CHALLENGE. Reproduce only this span: the line containing "carried.keyframe_insert(path, frame=frame(t))", the line containing "-0.92, 6360, 7)])", and every line between them, all exactly as given.

════

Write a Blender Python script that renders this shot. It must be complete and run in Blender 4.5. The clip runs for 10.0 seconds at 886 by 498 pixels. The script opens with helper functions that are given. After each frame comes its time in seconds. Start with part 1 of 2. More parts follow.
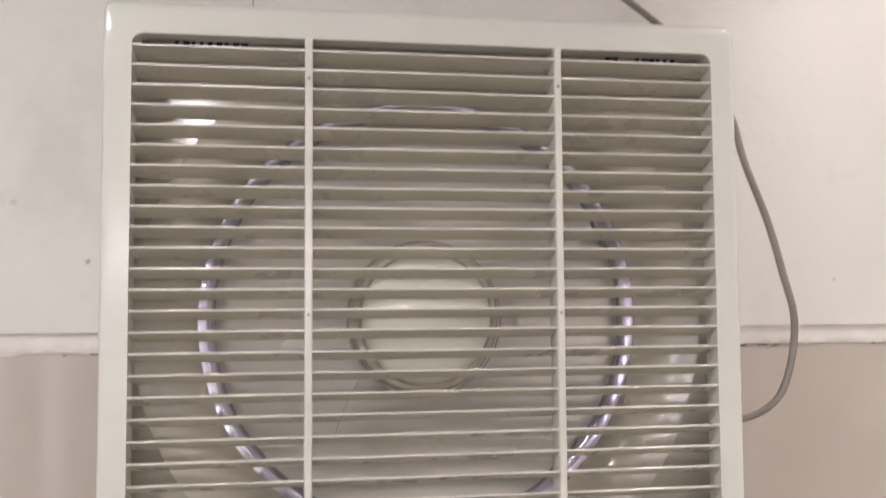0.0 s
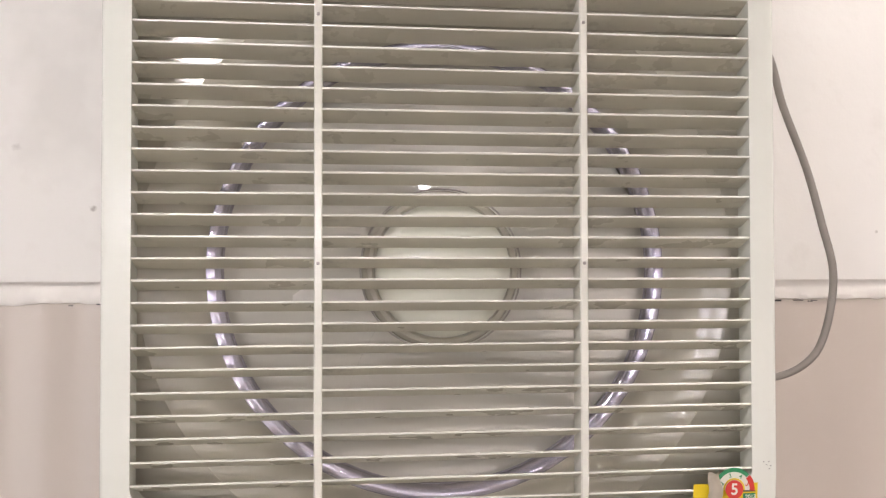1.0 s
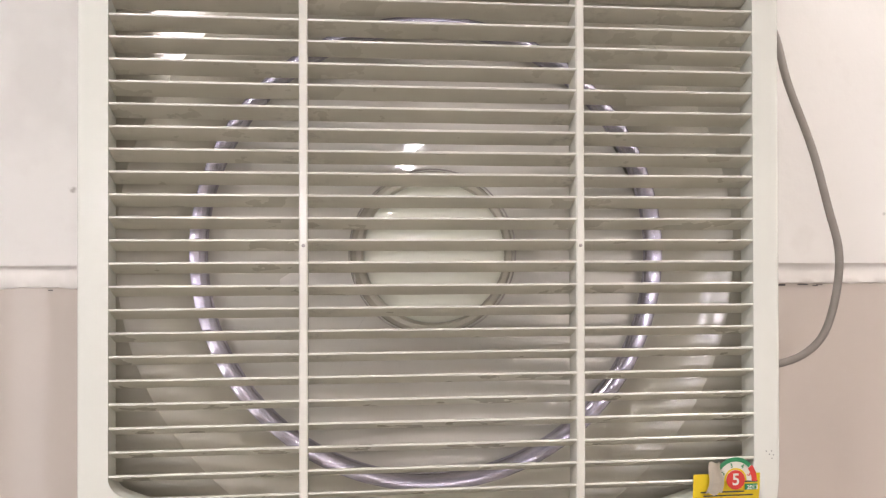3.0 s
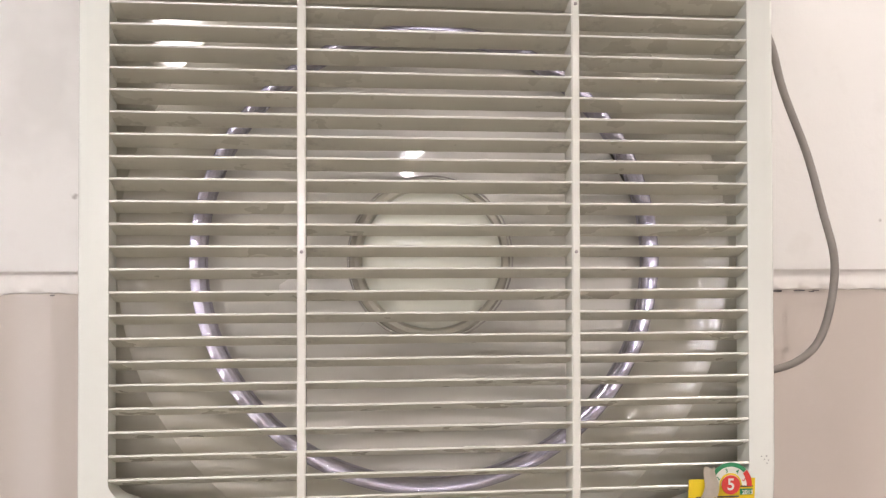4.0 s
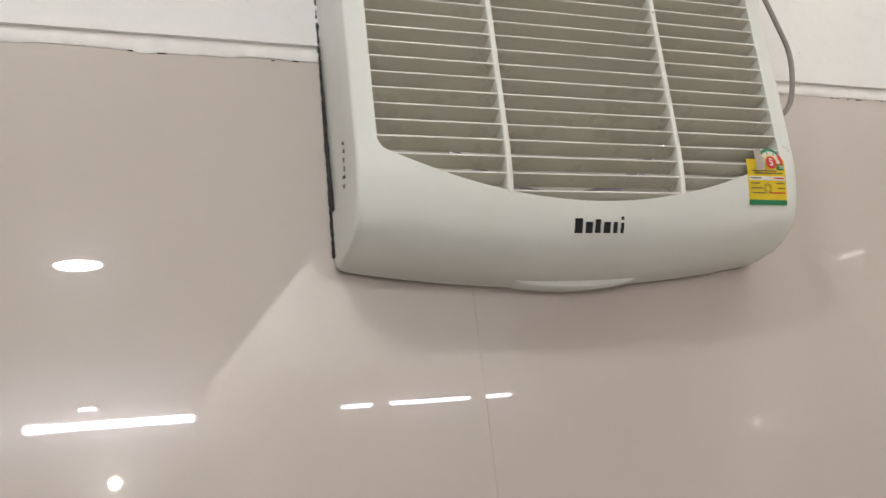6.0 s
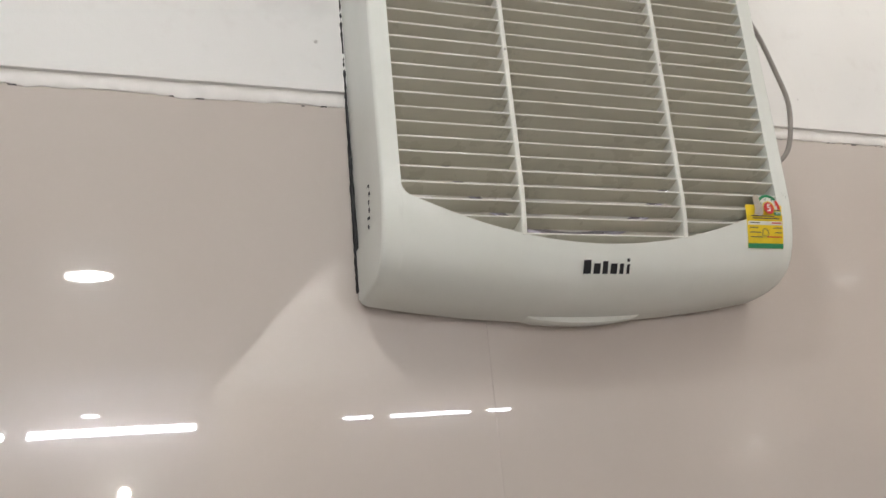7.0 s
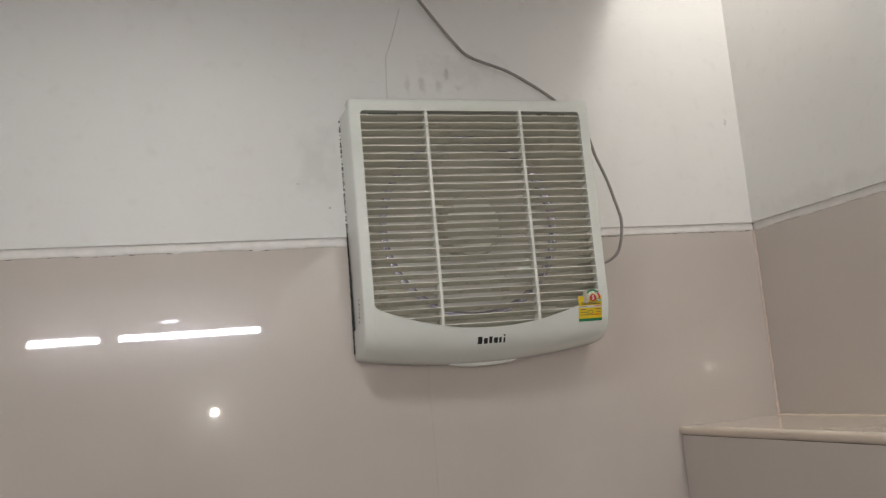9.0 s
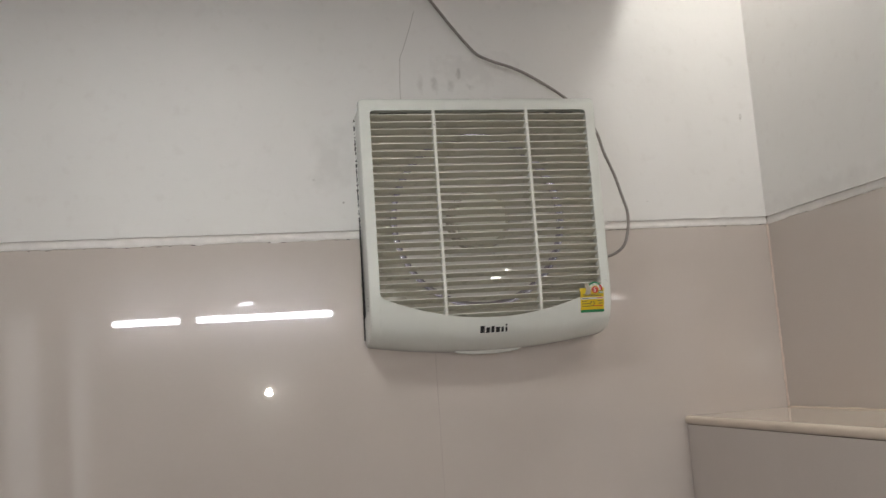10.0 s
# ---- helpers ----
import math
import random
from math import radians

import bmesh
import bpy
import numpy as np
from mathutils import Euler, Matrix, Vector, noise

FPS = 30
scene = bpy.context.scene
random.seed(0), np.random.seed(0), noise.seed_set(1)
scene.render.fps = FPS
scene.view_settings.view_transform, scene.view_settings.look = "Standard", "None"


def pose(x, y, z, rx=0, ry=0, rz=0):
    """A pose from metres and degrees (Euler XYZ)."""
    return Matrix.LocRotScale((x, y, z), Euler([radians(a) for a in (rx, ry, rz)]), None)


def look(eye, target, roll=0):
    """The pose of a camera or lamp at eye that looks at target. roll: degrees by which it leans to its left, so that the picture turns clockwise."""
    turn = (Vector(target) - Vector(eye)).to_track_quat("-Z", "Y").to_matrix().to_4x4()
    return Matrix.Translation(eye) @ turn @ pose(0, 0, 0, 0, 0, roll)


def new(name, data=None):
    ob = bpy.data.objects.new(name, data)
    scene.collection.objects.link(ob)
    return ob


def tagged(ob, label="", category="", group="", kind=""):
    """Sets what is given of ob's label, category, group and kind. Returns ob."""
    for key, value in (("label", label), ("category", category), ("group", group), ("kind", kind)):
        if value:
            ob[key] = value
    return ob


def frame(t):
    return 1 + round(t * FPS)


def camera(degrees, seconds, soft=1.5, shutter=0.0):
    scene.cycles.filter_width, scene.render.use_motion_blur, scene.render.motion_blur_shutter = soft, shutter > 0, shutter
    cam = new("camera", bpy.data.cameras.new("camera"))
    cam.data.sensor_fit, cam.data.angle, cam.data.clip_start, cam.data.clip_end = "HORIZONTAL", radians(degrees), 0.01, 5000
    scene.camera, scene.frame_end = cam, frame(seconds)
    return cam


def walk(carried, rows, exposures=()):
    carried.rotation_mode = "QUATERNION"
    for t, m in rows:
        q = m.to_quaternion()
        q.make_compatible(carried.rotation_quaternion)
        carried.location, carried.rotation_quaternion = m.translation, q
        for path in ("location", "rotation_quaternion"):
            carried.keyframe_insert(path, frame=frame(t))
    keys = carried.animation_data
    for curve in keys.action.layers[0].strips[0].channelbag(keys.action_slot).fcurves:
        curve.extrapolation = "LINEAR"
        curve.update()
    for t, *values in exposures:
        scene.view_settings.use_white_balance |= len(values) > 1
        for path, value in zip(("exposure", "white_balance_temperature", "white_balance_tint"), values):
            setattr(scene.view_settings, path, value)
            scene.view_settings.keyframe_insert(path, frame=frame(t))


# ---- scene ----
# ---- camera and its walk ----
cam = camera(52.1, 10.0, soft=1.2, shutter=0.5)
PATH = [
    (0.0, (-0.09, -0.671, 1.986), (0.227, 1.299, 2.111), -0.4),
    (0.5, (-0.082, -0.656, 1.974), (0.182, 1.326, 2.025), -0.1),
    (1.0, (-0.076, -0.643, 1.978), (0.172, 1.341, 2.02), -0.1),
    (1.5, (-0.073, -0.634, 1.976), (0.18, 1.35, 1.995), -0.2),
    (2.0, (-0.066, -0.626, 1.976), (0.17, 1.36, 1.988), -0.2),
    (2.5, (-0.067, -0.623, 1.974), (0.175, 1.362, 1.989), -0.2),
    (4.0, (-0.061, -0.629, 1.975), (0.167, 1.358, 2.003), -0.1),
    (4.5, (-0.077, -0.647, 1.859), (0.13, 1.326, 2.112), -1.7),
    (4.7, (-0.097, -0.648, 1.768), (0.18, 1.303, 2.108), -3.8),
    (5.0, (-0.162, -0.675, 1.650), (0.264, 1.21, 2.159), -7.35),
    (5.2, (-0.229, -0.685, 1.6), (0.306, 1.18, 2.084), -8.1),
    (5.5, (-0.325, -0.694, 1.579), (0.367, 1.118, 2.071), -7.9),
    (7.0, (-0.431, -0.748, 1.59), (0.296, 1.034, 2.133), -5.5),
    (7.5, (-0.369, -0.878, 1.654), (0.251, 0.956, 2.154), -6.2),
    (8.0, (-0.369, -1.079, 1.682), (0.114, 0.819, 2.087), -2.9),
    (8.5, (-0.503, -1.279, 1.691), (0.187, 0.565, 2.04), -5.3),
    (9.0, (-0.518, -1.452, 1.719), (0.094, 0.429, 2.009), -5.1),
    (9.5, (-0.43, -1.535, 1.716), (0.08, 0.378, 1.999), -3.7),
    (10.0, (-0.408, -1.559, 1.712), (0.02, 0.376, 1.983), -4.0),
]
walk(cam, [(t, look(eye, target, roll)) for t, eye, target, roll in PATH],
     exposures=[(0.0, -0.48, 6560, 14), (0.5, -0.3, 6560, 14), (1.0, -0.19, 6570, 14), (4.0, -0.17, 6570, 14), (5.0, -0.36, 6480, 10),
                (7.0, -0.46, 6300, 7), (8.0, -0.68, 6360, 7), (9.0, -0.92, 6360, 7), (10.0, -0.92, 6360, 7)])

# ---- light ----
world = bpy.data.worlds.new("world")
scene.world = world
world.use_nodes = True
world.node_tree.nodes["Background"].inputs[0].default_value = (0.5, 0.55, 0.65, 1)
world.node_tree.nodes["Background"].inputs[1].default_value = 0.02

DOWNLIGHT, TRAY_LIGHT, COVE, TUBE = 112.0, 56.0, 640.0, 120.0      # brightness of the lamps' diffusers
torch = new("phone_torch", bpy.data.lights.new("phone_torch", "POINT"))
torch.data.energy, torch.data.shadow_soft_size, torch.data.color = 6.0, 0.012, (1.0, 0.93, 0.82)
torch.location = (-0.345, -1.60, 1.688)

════

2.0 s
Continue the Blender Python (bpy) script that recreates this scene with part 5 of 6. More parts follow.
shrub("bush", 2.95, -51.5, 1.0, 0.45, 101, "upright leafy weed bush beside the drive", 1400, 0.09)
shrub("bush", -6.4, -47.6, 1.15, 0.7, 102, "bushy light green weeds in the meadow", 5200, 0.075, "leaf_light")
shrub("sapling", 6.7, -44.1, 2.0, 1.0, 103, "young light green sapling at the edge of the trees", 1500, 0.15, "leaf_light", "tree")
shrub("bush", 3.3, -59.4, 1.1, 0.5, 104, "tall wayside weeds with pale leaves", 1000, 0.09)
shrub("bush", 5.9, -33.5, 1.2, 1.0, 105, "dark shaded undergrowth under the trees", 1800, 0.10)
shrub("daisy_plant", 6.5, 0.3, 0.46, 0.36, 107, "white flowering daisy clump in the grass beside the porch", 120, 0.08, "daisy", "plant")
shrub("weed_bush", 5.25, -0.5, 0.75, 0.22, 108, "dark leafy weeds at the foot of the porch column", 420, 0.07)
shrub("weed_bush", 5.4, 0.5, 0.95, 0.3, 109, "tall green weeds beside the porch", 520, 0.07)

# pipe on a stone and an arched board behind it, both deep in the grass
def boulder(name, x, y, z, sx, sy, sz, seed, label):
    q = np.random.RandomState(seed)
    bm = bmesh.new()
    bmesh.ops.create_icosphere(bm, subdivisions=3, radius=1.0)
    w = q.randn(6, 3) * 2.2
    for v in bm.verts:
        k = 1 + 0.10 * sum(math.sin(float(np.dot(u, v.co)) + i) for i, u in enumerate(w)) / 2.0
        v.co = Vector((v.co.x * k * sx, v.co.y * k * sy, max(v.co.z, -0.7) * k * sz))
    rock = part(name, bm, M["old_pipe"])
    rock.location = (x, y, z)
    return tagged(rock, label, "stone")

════

COMPLETE ANSWER.
            carried.keyframe_insert(path, frame=frame(t))
    keys = carried.animation_data
    for curve in keys.action.layers[0].strips[0].channelbag(keys.action_slot).fcurves:
        curve.extrapolation = "LINEAR"
        curve.update()
    for t, *values in exposures:
        scene.view_settings.use_white_balance |= len(values) > 1
        for path, value in zip(("exposure", "white_balance_temperature", "white_balance_tint"), values):
            setattr(scene.view_settings, path, value)
            scene.view_settings.keyframe_insert(path, frame=frame(t))


# ---- scene ----
# ---- camera and its walk ----
cam = camera(52.1, 10.0, soft=1.2, shutter=0.5)
PATH = [
    (0.0, (-0.09, -0.671, 1.986), (0.227, 1.299, 2.111), -0.4),
    (0.5, (-0.082, -0.656, 1.974), (0.182, 1.326, 2.025), -0.1),
    (1.0, (-0.076, -0.643, 1.978), (0.172, 1.341, 2.02), -0.1),
    (1.5, (-0.073, -0.634, 1.976), (0.18, 1.35, 1.995), -0.2),
    (2.0, (-0.066, -0.626, 1.976), (0.17, 1.36, 1.988), -0.2),
    (2.5, (-0.067, -0.623, 1.974), (0.175, 1.362, 1.989), -0.2),
    (4.0, (-0.061, -0.629, 1.975), (0.167, 1.358, 2.003), -0.1),
    (4.5, (-0.077, -0.647, 1.859), (0.13, 1.326, 2.112), -1.7),
    (4.7, (-0.097, -0.648, 1.768), (0.18, 1.303, 2.108), -3.8),
    (5.0, (-0.162, -0.675, 1.650), (0.264, 1.21, 2.159), -7.35),
    (5.2, (-0.229, -0.685, 1.6), (0.306, 1.18, 2.084), -8.1),
    (5.5, (-0.325, -0.694, 1.579), (0.367, 1.118, 2.071), -7.9),
    (7.0, (-0.431, -0.748, 1.59), (0.296, 1.034, 2.133), -5.5),
    (7.5, (-0.369, -0.878, 1.654), (0.251, 0.956, 2.154), -6.2),
    (8.0, (-0.369, -1.079, 1.682), (0.114, 0.819, 2.087), -2.9),
    (8.5, (-0.503, -1.279, 1.691), (0.187, 0.565, 2.04), -5.3),
    (9.0, (-0.518, -1.452, 1.719), (0.094, 0.429, 2.009), -5.1),
    (9.5, (-0.43, -1.535, 1.716), (0.08, 0.378, 1.999), -3.7),
    (10.0, (-0.408, -1.559, 1.712), (0.02, 0.376, 1.983), -4.0),
]
walk(cam, [(t, look(eye, target, roll)) for t, eye, target, roll in PATH],
     exposures=[(0.0, -0.48, 6560, 14), (0.5, -0.3, 6560, 14), (1.0, -0.19, 6570, 14), (4.0, -0.17, 6570, 14), (5.0, -0.36, 6480, 10),
                (7.0, -0.46, 6300, 7), (8.0, -0.68, 6360, 7), (9.0, -0.92, 6360, 7), (10.0, -0.92, 6360, 7)])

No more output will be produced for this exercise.